__Supplied material__
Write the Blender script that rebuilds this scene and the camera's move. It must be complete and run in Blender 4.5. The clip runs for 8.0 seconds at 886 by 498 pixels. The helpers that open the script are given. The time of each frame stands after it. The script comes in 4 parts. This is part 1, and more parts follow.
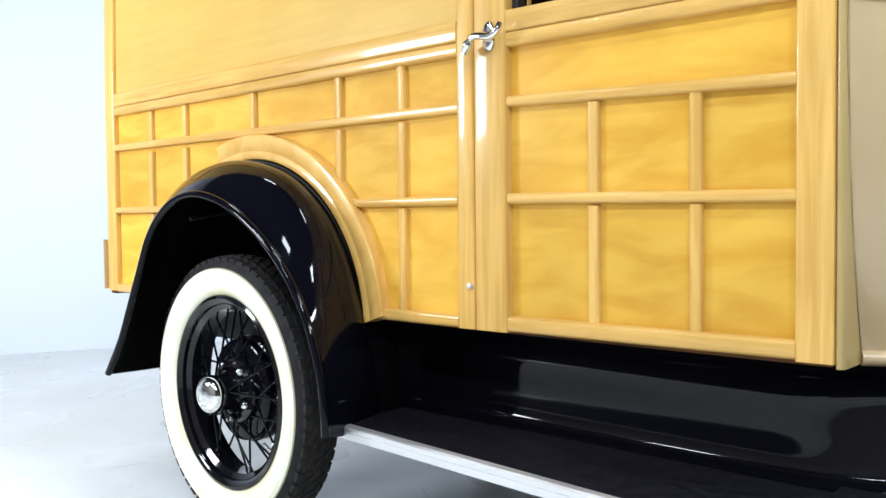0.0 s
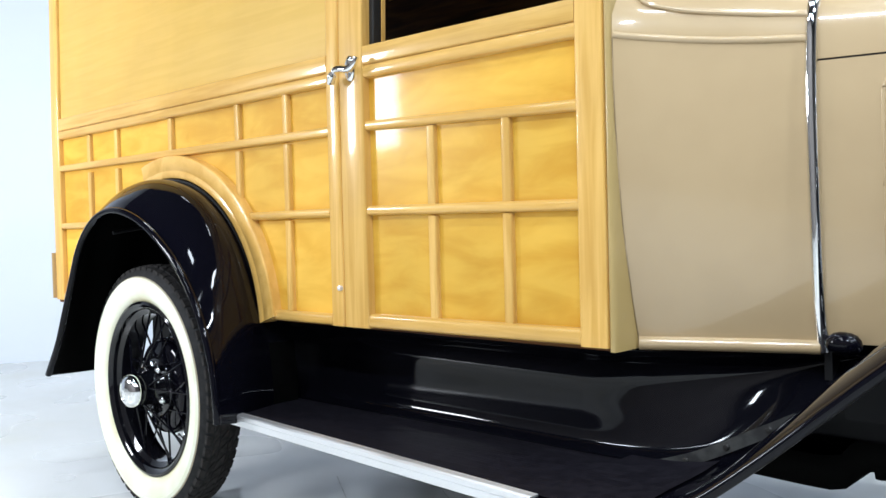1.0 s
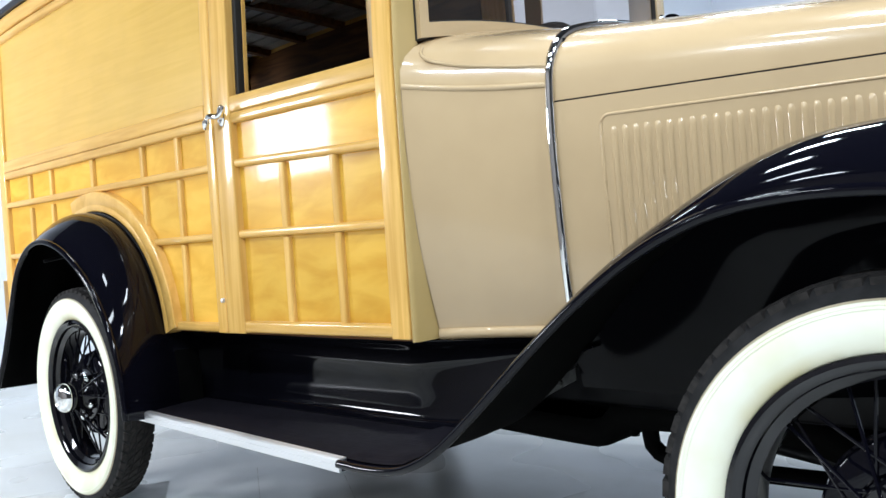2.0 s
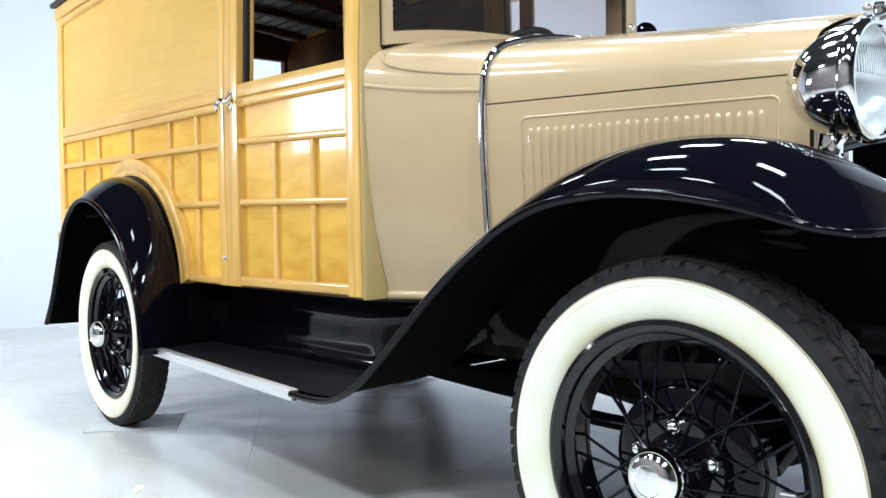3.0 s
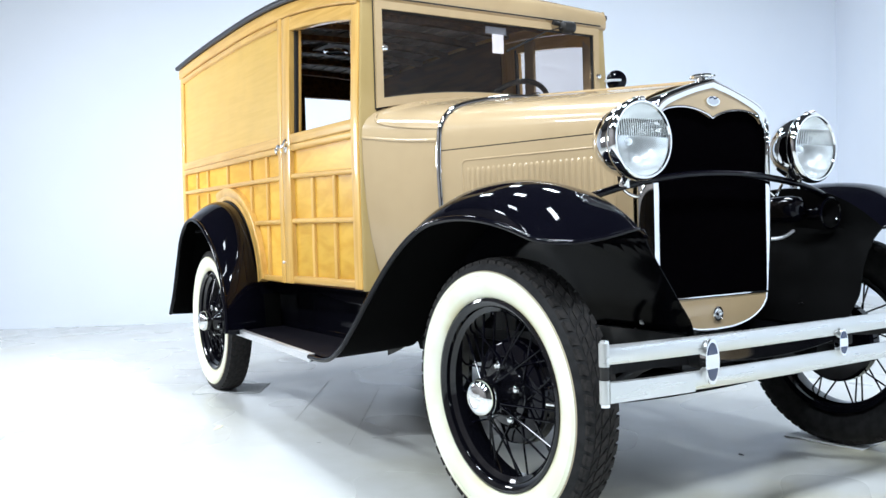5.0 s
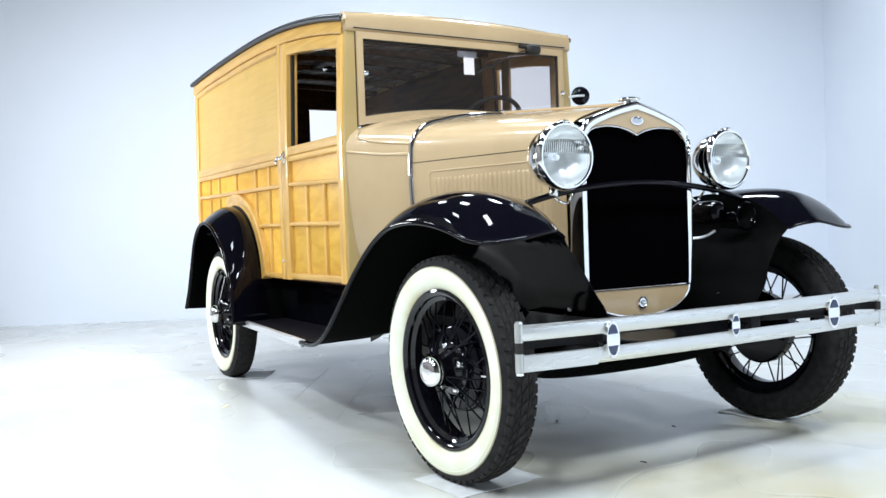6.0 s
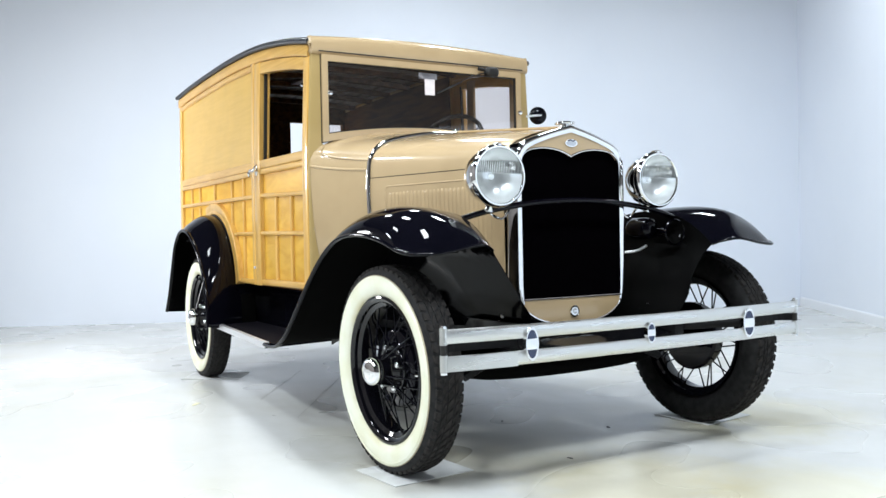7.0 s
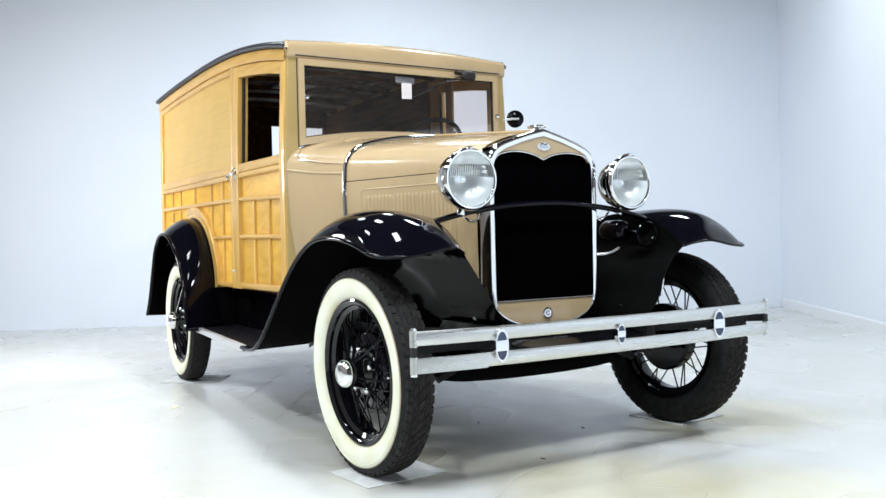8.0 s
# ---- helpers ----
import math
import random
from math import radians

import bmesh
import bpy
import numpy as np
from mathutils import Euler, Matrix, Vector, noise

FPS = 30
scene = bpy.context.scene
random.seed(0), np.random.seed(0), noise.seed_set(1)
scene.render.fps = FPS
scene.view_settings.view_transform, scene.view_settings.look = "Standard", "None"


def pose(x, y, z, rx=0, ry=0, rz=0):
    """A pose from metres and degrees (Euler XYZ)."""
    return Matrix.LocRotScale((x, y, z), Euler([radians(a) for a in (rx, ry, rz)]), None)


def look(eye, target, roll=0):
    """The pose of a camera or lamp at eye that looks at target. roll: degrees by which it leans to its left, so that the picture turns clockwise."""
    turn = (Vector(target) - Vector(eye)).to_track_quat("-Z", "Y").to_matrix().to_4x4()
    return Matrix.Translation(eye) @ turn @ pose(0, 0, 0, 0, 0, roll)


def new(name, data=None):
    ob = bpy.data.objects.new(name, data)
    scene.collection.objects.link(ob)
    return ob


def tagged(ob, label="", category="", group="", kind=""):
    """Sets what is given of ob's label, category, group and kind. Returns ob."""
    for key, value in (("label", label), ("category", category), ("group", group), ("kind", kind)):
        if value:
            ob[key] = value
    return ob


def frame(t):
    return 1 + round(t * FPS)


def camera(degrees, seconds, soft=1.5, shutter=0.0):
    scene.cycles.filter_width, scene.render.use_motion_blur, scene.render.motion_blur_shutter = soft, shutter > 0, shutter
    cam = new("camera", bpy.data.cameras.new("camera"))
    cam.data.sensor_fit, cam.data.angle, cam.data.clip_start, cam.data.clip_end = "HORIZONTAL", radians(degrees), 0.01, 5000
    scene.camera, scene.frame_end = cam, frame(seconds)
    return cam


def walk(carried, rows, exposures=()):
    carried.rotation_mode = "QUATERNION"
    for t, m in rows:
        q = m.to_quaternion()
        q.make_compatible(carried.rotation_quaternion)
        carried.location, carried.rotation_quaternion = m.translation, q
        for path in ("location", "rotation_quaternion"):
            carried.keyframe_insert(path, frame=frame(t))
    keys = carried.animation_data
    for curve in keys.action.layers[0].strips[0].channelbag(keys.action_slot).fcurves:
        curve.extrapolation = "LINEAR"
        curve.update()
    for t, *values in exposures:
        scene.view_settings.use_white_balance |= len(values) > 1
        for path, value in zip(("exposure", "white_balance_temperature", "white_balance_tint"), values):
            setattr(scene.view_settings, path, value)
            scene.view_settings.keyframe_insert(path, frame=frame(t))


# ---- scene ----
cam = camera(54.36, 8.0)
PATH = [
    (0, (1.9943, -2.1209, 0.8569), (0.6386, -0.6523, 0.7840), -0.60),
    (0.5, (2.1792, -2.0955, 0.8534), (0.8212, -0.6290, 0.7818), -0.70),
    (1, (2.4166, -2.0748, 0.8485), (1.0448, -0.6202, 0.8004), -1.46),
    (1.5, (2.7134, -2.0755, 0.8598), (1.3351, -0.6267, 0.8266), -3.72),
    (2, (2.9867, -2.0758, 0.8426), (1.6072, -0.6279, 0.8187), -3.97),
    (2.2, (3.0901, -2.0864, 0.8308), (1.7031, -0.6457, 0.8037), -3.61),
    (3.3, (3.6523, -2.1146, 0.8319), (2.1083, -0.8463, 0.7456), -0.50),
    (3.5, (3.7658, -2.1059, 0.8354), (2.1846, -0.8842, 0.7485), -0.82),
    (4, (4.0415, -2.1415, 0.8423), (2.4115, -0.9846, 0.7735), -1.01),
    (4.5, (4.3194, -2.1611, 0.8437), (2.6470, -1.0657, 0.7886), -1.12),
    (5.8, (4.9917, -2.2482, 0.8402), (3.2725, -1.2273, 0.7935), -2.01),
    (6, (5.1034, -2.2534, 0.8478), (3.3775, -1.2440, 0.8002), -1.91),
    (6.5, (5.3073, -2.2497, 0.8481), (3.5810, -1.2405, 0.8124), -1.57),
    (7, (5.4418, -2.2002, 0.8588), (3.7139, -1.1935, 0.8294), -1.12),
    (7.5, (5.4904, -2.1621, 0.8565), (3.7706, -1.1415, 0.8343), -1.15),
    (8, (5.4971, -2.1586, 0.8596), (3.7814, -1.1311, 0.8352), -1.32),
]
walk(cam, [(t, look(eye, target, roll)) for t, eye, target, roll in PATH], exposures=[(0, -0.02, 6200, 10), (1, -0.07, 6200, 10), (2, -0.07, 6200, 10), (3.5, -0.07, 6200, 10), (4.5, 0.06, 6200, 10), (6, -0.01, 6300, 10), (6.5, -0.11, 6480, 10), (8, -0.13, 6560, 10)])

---

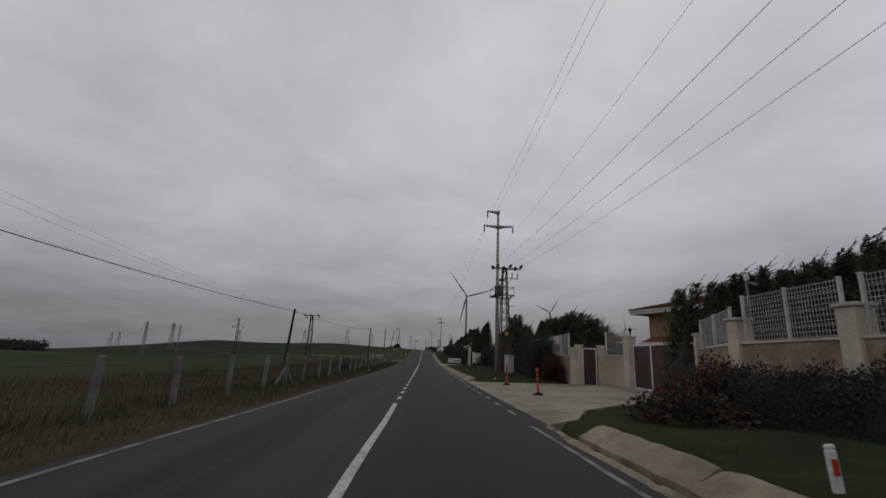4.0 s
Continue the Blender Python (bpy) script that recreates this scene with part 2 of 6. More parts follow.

__The exercise__
Give back, word for word, each line from the one containing "turn = (Vector(target)" down to the one containing "for t, *values", including those two lines.

__Reply__
    turn = (Vector(target) - Vector(eye)).to_track_quat("-Z", "Y").to_matrix().to_4x4()
    return Matrix.Translation(eye) @ turn @ pose(0, 0, 0, 0, 0, roll)


def new(name, data=None):
    ob = bpy.data.objects.new(name, data)
    scene.collection.objects.link(ob)
    return ob


def tagged(ob, label="", category="", group="", kind=""):
    """Sets what is given of ob's label, category, group and kind. Returns ob."""
    for key, value in (("label", label), ("category", category), ("group", group), ("kind", kind)):
        if value:
            ob[key] = value
    return ob


def frame(t):
    return 1 + round(t * FPS)


def camera(degrees, seconds, soft=1.5, shutter=0.0):
    scene.cycles.filter_width, scene.render.use_motion_blur, scene.render.motion_blur_shutter = soft, shutter > 0, shutter
    cam = new("camera", bpy.data.cameras.new("camera"))
    cam.data.sensor_fit, cam.data.angle, cam.data.clip_start, cam.data.clip_end = "HORIZONTAL", radians(degrees), 0.01, 5000
    scene.camera, scene.frame_end = cam, frame(seconds)
    return cam


def walk(carried, rows, exposures=()):
    carried.rotation_mode = "QUATERNION"
    for t, m in rows:
        q = m.to_quaternion()
        q.make_compatible(carried.rotation_quaternion)
        carried.location, carried.rotation_quaternion = m.translation, q
        for path in ("location", "rotation_quaternion"):
            carried.keyframe_insert(path, frame=frame(t))
    keys = carried.animation_data
    for curve in keys.action.layers[0].strips[0].channelbag(keys.action_slot).fcurves:
        curve.extrapolation = "LINEAR"
        curve.update()
    for t, *values in exposures:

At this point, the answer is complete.